Skip any picture you find and retype all the remaining lines exactly.

▼

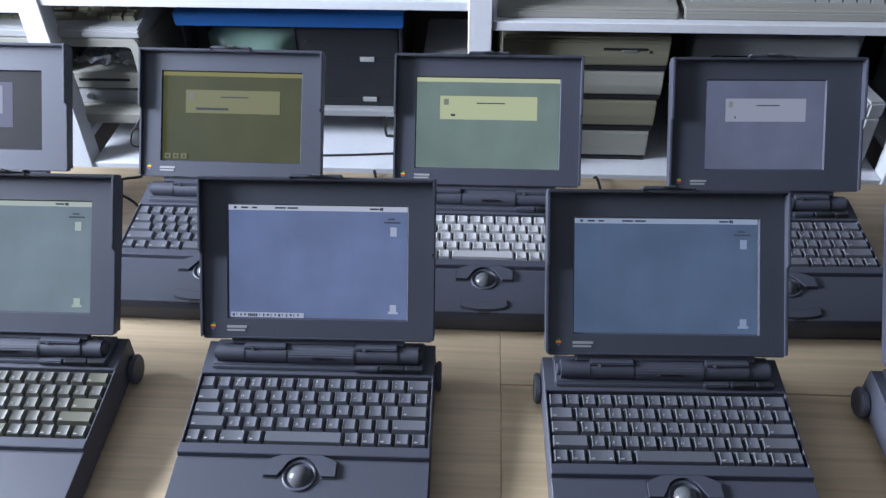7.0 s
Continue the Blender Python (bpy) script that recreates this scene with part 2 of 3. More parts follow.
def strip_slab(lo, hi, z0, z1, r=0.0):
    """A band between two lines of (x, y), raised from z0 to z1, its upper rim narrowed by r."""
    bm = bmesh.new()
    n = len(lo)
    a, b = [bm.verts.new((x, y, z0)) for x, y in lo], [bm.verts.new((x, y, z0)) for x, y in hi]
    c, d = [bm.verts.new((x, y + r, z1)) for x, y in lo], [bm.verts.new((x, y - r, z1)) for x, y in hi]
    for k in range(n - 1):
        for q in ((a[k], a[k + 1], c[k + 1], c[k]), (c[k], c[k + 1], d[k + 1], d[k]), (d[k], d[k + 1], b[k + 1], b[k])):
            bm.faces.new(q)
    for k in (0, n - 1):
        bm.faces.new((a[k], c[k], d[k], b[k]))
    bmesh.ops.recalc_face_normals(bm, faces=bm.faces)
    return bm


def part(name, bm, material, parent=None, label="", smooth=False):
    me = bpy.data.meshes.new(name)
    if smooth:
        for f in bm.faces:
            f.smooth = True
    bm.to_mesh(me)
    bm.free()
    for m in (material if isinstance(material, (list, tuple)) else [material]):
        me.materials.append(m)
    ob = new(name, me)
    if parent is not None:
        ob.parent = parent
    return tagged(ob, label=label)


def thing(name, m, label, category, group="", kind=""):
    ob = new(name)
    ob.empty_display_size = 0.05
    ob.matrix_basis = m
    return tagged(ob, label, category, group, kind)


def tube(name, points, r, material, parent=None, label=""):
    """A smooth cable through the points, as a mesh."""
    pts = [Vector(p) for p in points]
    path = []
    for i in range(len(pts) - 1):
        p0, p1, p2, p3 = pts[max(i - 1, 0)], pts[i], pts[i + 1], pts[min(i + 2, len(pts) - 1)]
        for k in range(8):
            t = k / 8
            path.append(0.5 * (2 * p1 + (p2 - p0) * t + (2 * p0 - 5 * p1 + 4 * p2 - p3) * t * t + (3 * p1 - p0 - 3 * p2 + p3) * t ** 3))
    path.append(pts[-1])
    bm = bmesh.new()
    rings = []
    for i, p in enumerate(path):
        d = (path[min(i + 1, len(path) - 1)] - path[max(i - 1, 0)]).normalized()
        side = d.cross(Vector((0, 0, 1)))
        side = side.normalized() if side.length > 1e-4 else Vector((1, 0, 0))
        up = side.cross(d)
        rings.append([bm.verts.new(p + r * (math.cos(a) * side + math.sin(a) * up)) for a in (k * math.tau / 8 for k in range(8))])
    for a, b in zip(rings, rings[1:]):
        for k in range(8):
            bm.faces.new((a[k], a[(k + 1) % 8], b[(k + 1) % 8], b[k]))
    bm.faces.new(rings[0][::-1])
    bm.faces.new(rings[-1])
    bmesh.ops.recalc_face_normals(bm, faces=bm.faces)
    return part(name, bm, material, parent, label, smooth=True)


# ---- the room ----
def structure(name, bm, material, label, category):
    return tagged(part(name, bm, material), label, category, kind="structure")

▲

Finished exercise –
7.0 s
Continue the Blender Python (bpy) script that recreates this scene with part 2 of 3. More parts follow.
def strip_slab(lo, hi, z0, z1, r=0.0):
    """A band between two lines of (x, y), raised from z0 to z1, its upper rim narrowed by r."""
    bm = bmesh.new()
    n = len(lo)
    a, b = [bm.verts.new((x, y, z0)) for x, y in lo], [bm.verts.new((x, y, z0)) for x, y in hi]
    c, d = [bm.verts.new((x, y + r, z1)) for x, y in lo], [bm.verts.new((x, y - r, z1)) for x, y in hi]
    for k in range(n - 1):
        for q in ((a[k], a[k + 1], c[k + 1], c[k]), (c[k], c[k + 1], d[k + 1], d[k]), (d[k], d[k + 1], b[k + 1], b[k])):
            bm.faces.new(q)
    for k in (0, n - 1):
        bm.faces.new((a[k], c[k], d[k], b[k]))
    bmesh.ops.recalc_face_normals(bm, faces=bm.faces)
    return bm


def part(name, bm, material, parent=None, label="", smooth=False):
    me = bpy.data.meshes.new(name)
    if smooth:
        for f in bm.faces:
            f.smooth = True
    bm.to_mesh(me)
    bm.free()
    for m in (material if isinstance(material, (list, tuple)) else [material]):
        me.materials.append(m)
    ob = new(name, me)
    if parent is not None:
        ob.parent = parent
    return tagged(ob, label=label)


def thing(name, m, label, category, group="", kind=""):
    ob = new(name)
    ob.empty_display_size = 0.05
    ob.matrix_basis = m
    return tagged(ob, label, category, group, kind)


def tube(name, points, r, material, parent=None, label=""):
    """A smooth cable through the points, as a mesh."""
    pts = [Vector(p) for p in points]
    path = []
    for i in range(len(pts) - 1):
        p0, p1, p2, p3 = pts[max(i - 1, 0)], pts[i], pts[i + 1], pts[min(i + 2, len(pts) - 1)]
        for k in range(8):
            t = k / 8
            path.append(0.5 * (2 * p1 + (p2 - p0) * t + (2 * p0 - 5 * p1 + 4 * p2 - p3) * t * t + (3 * p1 - p0 - 3 * p2 + p3) * t ** 3))
    path.append(pts[-1])
    bm = bmesh.new()
    rings = []
    for i, p in enumerate(path):
        d = (path[min(i + 1, len(path) - 1)] - path[max(i - 1, 0)]).normalized()
        side = d.cross(Vector((0, 0, 1)))
        side = side.normalized() if side.length > 1e-4 else Vector((1, 0, 0))
        up = side.cross(d)
        rings.append([bm.verts.new(p + r * (math.cos(a) * side + math.sin(a) * up)) for a in (k * math.tau / 8 for k in range(8))])
    for a, b in zip(rings, rings[1:]):
        for k in range(8):
            bm.faces.new((a[k], a[(k + 1) % 8], b[(k + 1) % 8], b[k]))
    bm.faces.new(rings[0][::-1])
    bm.faces.new(rings[-1])
    bmesh.ops.recalc_face_normals(bm, faces=bm.faces)
    return part(name, bm, material, parent, label, smooth=True)


# ---- the room ----
def structure(name, bm, material, label, category):
    return tagged(part(name, bm, material), label, category, kind="structure")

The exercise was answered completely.